EXERCISE TASK: Look through the data below. Pick out the lines holding the string "that".

***** DATA SUPPLIED

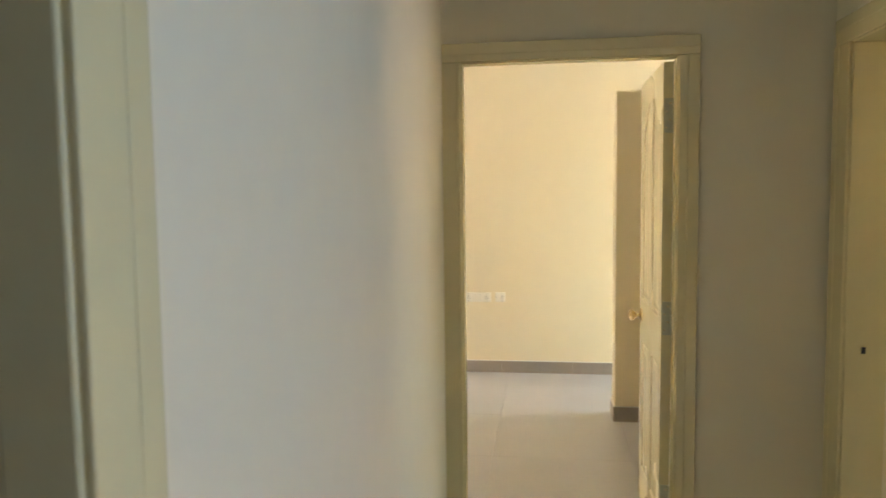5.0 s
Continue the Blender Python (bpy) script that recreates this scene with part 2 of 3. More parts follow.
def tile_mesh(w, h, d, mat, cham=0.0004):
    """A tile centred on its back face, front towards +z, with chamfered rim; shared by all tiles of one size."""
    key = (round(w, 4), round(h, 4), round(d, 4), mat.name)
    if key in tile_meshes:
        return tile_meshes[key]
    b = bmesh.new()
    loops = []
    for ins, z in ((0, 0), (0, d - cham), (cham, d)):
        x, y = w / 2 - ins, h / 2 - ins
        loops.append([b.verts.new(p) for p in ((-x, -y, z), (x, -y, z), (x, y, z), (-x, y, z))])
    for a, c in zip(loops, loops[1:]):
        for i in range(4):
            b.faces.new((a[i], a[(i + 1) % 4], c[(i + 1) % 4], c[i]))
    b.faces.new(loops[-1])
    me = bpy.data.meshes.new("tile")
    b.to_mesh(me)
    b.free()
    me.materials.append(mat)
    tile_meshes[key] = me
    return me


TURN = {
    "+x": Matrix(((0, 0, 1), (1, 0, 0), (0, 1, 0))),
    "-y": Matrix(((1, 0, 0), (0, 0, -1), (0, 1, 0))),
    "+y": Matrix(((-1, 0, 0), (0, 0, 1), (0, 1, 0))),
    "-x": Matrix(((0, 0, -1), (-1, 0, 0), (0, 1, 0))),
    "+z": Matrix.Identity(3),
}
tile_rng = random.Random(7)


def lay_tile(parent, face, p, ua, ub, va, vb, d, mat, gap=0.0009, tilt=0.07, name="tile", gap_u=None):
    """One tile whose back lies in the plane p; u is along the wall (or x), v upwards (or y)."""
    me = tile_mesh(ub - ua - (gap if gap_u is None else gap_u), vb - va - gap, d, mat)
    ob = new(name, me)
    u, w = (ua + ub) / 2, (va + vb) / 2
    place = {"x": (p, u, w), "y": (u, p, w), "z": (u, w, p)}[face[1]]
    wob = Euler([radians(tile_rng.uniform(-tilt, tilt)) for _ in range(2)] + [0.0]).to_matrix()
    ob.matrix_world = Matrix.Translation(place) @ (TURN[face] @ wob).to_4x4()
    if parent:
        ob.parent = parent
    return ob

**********
***** DATA SUPPLIED

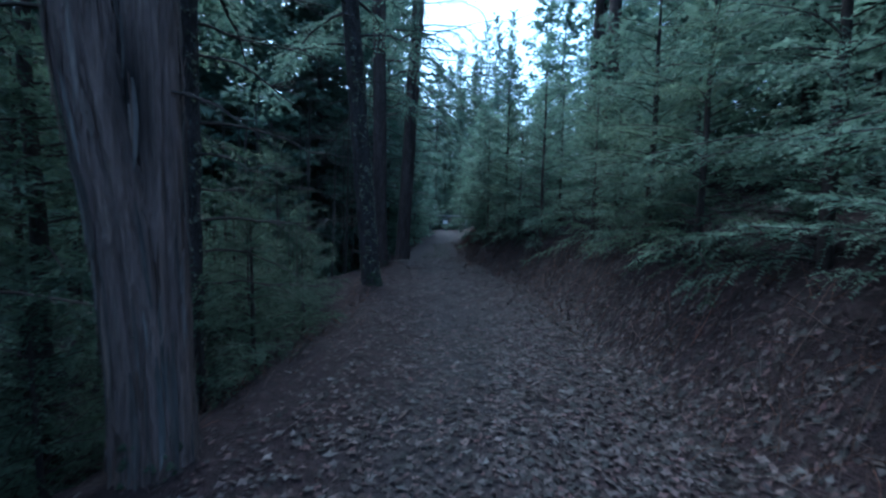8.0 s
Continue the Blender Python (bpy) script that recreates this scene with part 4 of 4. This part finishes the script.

**********

RESULT OF THE EXERCISE:
Continue the Blender Python (bpy) script that recreates this scene with part 2 of 3. More parts follow.
Continue the Blender Python (bpy) script that recreates this scene with part 4 of 4. This part finishes the script.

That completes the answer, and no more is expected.